## START DATA LINES

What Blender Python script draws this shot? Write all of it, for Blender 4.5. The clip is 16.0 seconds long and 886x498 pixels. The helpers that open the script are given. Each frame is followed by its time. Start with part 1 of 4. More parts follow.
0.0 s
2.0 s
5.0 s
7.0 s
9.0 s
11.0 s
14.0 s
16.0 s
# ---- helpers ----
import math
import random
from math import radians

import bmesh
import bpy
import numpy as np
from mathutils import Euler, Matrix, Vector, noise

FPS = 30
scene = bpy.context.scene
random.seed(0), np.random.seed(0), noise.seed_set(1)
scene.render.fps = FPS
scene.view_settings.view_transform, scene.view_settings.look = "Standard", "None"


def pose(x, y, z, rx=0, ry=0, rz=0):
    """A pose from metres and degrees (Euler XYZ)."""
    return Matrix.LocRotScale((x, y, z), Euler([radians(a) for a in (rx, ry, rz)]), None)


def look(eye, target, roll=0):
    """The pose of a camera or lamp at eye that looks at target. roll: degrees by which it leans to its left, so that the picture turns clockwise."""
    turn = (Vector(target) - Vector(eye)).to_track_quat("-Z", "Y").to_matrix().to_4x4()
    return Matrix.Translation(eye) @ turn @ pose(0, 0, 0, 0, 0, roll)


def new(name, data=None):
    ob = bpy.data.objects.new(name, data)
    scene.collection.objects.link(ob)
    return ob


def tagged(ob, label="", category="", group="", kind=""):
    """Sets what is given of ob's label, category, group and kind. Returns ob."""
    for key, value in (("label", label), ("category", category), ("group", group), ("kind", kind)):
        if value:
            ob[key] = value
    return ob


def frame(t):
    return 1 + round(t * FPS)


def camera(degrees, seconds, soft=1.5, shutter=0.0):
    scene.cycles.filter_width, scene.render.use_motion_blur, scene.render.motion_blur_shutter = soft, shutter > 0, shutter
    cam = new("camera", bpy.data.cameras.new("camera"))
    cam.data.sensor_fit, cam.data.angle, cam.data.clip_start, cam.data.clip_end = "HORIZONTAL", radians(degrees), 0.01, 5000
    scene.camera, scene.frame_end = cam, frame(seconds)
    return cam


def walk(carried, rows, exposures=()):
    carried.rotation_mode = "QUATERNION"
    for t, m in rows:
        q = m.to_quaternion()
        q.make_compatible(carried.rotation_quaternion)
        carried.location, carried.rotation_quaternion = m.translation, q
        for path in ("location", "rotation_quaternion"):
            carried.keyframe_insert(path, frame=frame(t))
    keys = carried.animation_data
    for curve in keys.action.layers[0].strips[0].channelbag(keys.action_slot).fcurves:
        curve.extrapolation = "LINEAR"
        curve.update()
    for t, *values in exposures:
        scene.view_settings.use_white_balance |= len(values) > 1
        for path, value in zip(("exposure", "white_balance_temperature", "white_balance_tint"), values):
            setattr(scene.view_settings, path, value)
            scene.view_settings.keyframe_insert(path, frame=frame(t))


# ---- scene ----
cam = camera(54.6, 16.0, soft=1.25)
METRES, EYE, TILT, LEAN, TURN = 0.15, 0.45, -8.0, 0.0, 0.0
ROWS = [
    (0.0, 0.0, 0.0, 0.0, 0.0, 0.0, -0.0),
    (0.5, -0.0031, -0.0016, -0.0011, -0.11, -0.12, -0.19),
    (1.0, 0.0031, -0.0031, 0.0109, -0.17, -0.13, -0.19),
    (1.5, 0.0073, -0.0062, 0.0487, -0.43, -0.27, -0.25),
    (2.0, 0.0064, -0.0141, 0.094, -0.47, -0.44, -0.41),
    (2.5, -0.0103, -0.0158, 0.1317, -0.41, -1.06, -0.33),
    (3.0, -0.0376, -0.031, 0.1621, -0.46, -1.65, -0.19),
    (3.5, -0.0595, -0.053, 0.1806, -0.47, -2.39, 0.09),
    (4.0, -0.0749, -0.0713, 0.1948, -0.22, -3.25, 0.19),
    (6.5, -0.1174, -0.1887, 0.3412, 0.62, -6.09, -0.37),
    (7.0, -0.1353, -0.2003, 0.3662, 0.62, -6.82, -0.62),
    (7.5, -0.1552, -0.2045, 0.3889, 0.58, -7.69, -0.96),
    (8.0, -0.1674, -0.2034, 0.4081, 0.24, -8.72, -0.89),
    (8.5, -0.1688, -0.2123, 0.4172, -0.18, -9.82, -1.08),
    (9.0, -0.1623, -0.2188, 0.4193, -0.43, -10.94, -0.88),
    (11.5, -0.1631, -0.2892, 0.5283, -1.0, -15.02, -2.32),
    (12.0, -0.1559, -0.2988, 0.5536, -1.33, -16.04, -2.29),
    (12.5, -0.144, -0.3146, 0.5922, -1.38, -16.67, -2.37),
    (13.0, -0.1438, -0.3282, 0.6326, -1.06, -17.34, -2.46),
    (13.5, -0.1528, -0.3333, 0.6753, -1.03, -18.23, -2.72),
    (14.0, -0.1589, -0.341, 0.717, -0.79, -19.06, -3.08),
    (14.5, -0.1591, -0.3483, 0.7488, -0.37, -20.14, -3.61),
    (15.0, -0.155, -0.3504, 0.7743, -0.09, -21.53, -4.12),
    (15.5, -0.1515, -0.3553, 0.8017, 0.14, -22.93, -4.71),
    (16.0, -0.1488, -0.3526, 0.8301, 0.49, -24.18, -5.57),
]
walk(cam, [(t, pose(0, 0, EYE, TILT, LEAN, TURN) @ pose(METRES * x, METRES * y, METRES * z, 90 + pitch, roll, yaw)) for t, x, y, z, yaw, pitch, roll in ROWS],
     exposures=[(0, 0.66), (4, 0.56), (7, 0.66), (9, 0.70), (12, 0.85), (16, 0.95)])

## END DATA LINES

_WRITTEN TASK_
Among the lines above, find the one with "carried.location, carried.rotation_quaternion = m.translation, q" and the one with "scene.view_settings.keyframe_insert(path, frame=frame(t))". Quote both and everything between them, exactly.

_OUTPUT BELOW_
        carried.location, carried.rotation_quaternion = m.translation, q
        for path in ("location", "rotation_quaternion"):
            carried.keyframe_insert(path, frame=frame(t))
    keys = carried.animation_data
    for curve in keys.action.layers[0].strips[0].channelbag(keys.action_slot).fcurves:
        curve.extrapolation = "LINEAR"
        curve.update()
    for t, *values in exposures:
        scene.view_settings.use_white_balance |= len(values) > 1
        for path, value in zip(("exposure", "white_balance_temperature", "white_balance_tint"), values):
            setattr(scene.view_settings, path, value)
            scene.view_settings.keyframe_insert(path, frame=frame(t))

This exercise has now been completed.